_Exercise aim_.
Gather all lines containing the string "with" and copy them out.

_Stored rows_.
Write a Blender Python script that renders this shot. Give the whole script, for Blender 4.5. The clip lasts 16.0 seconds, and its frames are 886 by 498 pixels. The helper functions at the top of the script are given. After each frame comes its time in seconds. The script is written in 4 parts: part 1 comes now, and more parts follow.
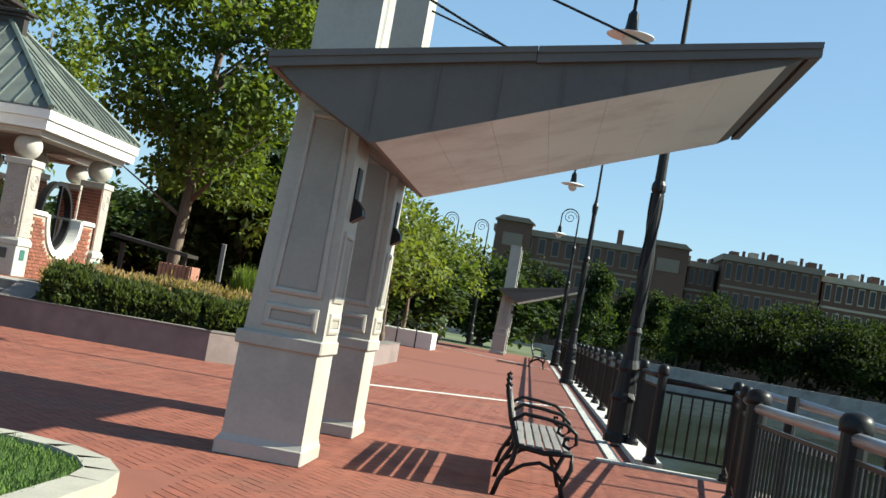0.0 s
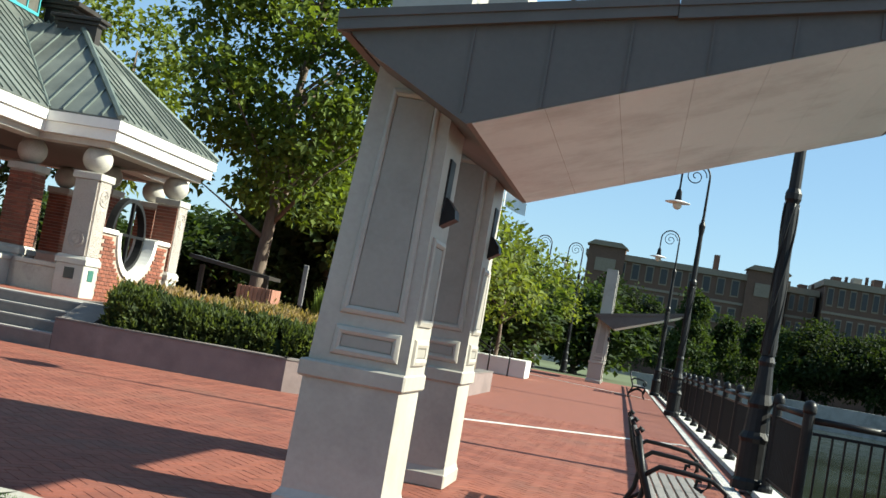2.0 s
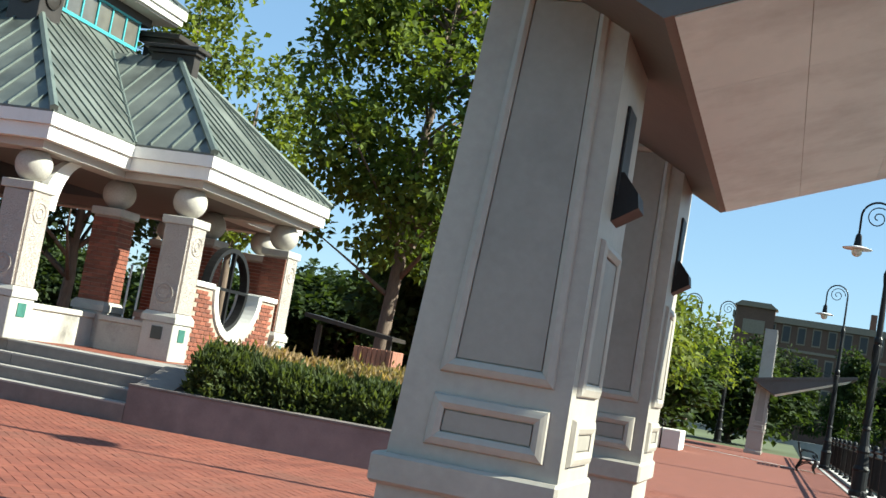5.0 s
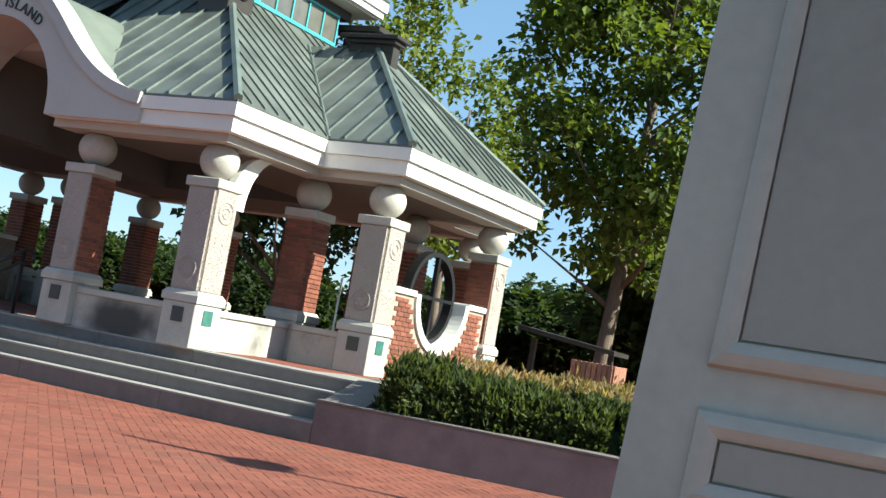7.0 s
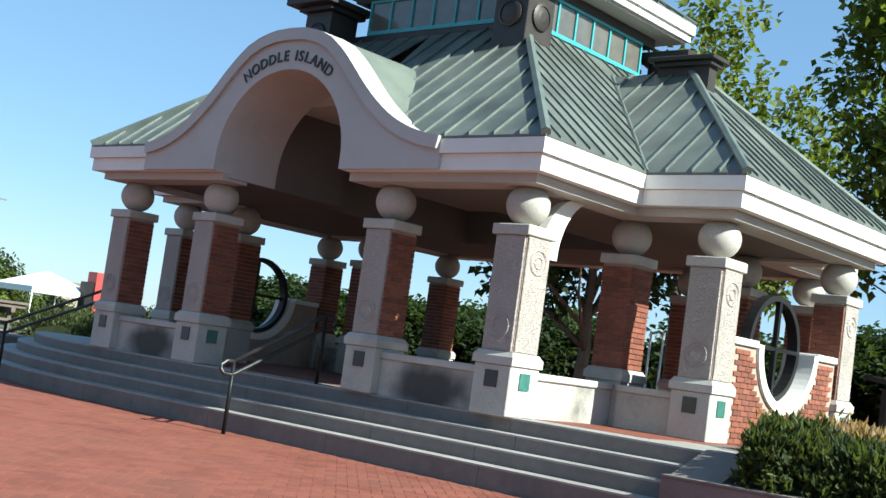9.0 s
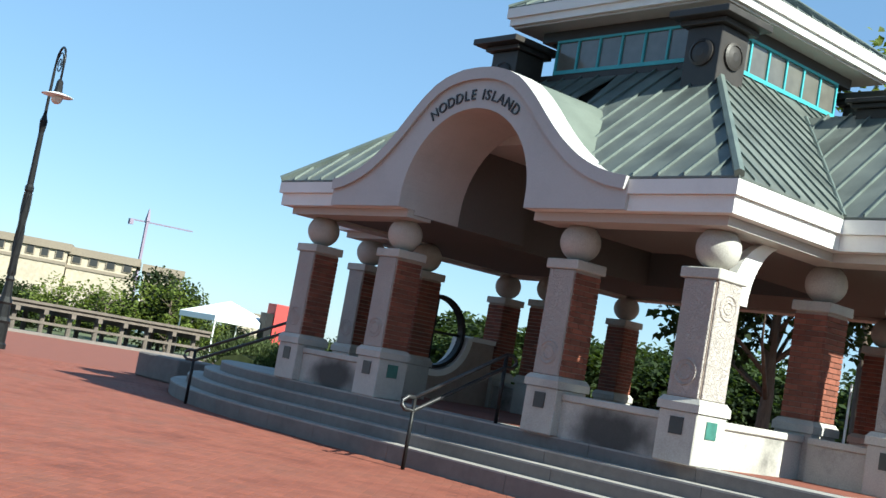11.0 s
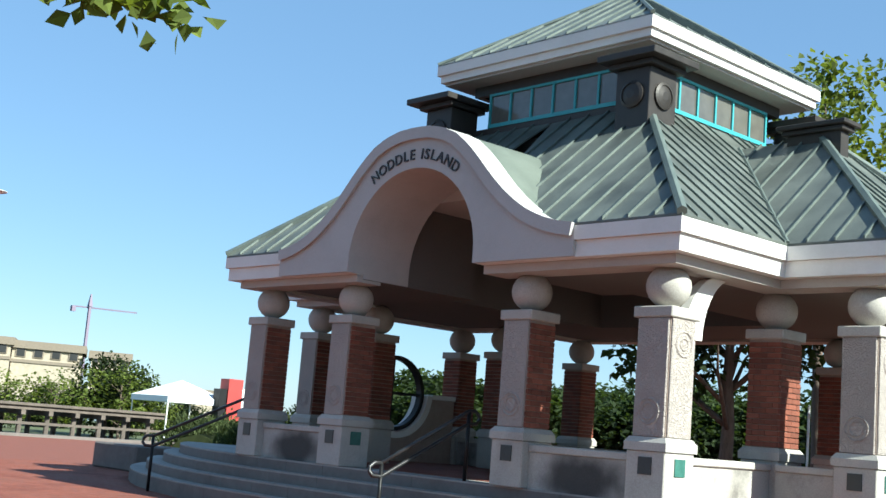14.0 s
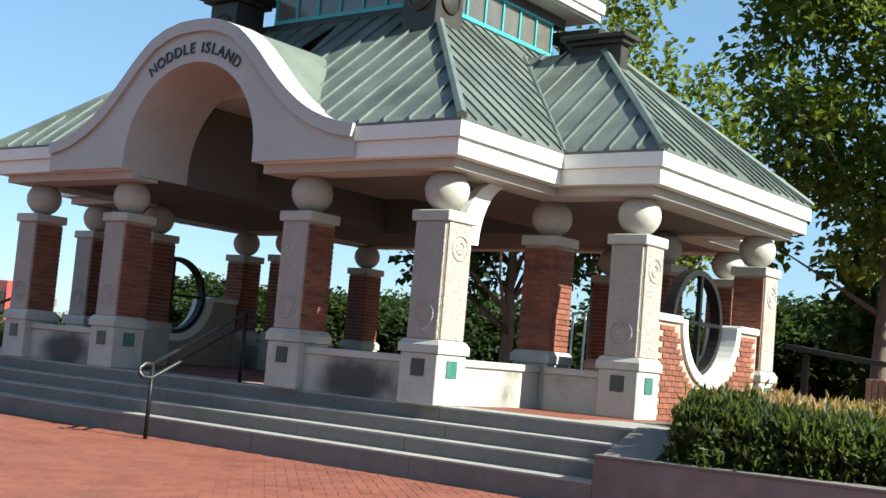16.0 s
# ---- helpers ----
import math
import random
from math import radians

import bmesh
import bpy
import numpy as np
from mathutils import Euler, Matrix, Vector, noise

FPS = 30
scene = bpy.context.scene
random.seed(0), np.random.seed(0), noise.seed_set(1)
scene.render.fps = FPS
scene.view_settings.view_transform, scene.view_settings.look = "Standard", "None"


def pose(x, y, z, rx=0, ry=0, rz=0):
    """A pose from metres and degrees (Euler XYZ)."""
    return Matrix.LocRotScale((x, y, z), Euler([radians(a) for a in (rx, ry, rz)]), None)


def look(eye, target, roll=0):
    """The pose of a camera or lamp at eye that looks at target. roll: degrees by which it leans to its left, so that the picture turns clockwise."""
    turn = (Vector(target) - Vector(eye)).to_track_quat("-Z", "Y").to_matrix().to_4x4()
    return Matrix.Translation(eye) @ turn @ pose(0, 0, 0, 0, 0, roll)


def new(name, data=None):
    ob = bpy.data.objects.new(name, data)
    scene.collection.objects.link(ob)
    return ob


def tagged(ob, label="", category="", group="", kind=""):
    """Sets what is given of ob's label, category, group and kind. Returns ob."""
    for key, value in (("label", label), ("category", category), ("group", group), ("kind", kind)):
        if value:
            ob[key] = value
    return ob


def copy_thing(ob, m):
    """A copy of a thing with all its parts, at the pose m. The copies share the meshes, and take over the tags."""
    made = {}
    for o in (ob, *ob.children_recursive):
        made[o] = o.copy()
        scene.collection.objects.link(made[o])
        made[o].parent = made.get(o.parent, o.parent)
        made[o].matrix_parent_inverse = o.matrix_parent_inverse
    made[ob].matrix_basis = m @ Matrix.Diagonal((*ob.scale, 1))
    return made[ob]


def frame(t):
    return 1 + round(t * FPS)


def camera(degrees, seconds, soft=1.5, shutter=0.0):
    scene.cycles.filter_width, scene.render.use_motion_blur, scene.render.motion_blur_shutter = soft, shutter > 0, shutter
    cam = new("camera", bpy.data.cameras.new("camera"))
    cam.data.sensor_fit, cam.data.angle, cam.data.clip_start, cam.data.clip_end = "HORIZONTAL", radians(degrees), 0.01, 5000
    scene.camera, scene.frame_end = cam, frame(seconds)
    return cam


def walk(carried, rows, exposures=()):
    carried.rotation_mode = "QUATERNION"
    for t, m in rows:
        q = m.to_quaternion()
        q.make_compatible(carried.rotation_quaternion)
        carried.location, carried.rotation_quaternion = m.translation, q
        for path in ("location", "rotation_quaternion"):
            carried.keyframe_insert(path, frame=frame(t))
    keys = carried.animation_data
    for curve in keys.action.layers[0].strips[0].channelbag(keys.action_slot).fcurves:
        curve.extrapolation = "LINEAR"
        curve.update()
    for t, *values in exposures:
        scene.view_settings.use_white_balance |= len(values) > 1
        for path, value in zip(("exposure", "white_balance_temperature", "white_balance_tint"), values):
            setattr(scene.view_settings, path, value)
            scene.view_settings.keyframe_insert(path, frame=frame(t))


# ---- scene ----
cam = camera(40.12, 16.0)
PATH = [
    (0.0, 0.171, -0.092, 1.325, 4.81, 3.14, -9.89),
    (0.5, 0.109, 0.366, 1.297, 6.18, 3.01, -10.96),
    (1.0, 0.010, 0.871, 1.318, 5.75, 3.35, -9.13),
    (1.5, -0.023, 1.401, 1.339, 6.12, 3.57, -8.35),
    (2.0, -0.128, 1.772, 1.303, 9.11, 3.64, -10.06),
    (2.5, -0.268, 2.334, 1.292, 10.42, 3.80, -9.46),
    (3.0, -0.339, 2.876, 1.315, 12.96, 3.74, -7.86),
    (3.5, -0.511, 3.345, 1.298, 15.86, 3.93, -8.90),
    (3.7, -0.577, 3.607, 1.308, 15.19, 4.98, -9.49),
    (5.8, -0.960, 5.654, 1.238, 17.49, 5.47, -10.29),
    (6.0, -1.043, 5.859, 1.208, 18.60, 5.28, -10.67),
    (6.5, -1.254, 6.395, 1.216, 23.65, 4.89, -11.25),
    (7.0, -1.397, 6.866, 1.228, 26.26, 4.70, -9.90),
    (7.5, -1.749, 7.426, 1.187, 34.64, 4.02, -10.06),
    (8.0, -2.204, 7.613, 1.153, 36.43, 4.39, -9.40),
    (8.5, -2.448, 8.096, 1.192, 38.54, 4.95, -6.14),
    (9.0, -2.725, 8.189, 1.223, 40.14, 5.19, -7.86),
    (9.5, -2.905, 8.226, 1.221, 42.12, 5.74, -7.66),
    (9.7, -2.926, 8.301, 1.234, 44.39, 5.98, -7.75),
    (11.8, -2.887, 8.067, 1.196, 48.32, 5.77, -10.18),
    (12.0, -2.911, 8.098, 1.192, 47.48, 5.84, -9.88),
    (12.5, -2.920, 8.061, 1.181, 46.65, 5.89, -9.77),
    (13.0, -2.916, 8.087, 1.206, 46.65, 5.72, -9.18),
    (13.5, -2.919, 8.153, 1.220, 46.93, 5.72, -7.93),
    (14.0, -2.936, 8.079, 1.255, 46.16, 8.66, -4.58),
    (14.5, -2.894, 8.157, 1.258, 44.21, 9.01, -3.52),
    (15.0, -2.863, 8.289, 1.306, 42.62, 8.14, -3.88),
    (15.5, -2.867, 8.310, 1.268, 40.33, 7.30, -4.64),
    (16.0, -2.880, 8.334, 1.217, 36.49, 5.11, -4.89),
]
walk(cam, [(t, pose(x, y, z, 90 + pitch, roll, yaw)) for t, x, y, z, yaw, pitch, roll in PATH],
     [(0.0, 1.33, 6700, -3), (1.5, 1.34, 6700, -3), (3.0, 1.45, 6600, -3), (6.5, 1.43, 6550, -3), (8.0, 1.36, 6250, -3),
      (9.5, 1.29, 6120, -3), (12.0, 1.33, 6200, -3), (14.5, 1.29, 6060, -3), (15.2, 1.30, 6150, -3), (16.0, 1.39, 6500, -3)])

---

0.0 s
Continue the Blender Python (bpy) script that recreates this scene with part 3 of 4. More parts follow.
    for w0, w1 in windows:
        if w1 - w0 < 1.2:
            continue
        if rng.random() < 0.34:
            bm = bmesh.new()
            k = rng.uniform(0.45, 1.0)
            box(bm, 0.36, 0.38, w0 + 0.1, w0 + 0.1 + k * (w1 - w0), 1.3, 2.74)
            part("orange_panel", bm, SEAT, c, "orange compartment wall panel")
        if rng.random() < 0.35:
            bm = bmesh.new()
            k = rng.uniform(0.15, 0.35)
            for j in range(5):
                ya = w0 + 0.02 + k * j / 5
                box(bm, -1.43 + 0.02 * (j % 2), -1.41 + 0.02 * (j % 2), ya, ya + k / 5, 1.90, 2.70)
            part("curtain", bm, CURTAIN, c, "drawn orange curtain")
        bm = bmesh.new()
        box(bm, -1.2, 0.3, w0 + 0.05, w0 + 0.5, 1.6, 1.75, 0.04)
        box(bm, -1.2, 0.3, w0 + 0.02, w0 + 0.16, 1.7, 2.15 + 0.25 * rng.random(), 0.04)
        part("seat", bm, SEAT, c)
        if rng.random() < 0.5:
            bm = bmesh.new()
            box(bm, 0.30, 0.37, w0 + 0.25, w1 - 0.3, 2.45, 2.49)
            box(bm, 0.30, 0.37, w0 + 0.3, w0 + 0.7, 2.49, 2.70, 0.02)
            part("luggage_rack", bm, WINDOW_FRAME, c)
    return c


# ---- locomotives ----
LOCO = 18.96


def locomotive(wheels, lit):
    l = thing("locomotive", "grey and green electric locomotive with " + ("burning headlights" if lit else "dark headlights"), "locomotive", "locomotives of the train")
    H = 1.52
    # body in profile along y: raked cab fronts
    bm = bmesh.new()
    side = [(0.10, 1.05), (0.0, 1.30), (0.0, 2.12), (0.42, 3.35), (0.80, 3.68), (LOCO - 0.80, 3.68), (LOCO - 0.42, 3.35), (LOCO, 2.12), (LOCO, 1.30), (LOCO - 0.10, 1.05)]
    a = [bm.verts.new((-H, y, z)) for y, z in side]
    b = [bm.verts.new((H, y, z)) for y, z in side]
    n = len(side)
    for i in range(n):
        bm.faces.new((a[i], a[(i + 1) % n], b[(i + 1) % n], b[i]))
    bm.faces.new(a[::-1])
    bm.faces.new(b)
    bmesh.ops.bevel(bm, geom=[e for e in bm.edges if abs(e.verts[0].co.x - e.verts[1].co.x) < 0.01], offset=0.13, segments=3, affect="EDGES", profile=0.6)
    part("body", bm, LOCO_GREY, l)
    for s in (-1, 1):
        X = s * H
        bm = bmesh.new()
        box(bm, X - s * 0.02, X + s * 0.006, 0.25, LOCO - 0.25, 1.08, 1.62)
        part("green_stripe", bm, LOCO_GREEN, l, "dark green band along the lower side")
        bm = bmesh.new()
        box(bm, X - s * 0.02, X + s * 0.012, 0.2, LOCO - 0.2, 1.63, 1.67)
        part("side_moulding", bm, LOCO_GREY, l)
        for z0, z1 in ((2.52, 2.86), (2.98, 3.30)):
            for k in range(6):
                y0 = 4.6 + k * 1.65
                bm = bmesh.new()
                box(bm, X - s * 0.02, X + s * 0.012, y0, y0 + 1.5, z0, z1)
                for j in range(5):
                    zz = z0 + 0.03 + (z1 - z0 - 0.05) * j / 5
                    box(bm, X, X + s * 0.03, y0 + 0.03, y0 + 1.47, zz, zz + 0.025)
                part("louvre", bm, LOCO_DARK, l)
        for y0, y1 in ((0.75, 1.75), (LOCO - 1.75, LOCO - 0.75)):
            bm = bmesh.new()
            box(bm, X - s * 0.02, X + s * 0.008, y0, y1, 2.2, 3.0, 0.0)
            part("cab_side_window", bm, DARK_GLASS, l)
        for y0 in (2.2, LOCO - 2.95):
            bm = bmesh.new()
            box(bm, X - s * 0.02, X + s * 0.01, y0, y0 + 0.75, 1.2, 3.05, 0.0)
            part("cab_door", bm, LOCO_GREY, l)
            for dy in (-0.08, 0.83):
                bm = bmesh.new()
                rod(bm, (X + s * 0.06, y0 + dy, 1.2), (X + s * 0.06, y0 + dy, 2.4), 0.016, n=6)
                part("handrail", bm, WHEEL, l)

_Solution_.
    """A copy of a thing with all its parts, at the pose m. The copies share the meshes, and take over the tags."""
Continue the Blender Python (bpy) script that recreates this scene with part 3 of 4. More parts follow.
    l = thing("locomotive", "grey and green electric locomotive with " + ("burning headlights" if lit else "dark headlights"), "locomotive", "locomotives of the train")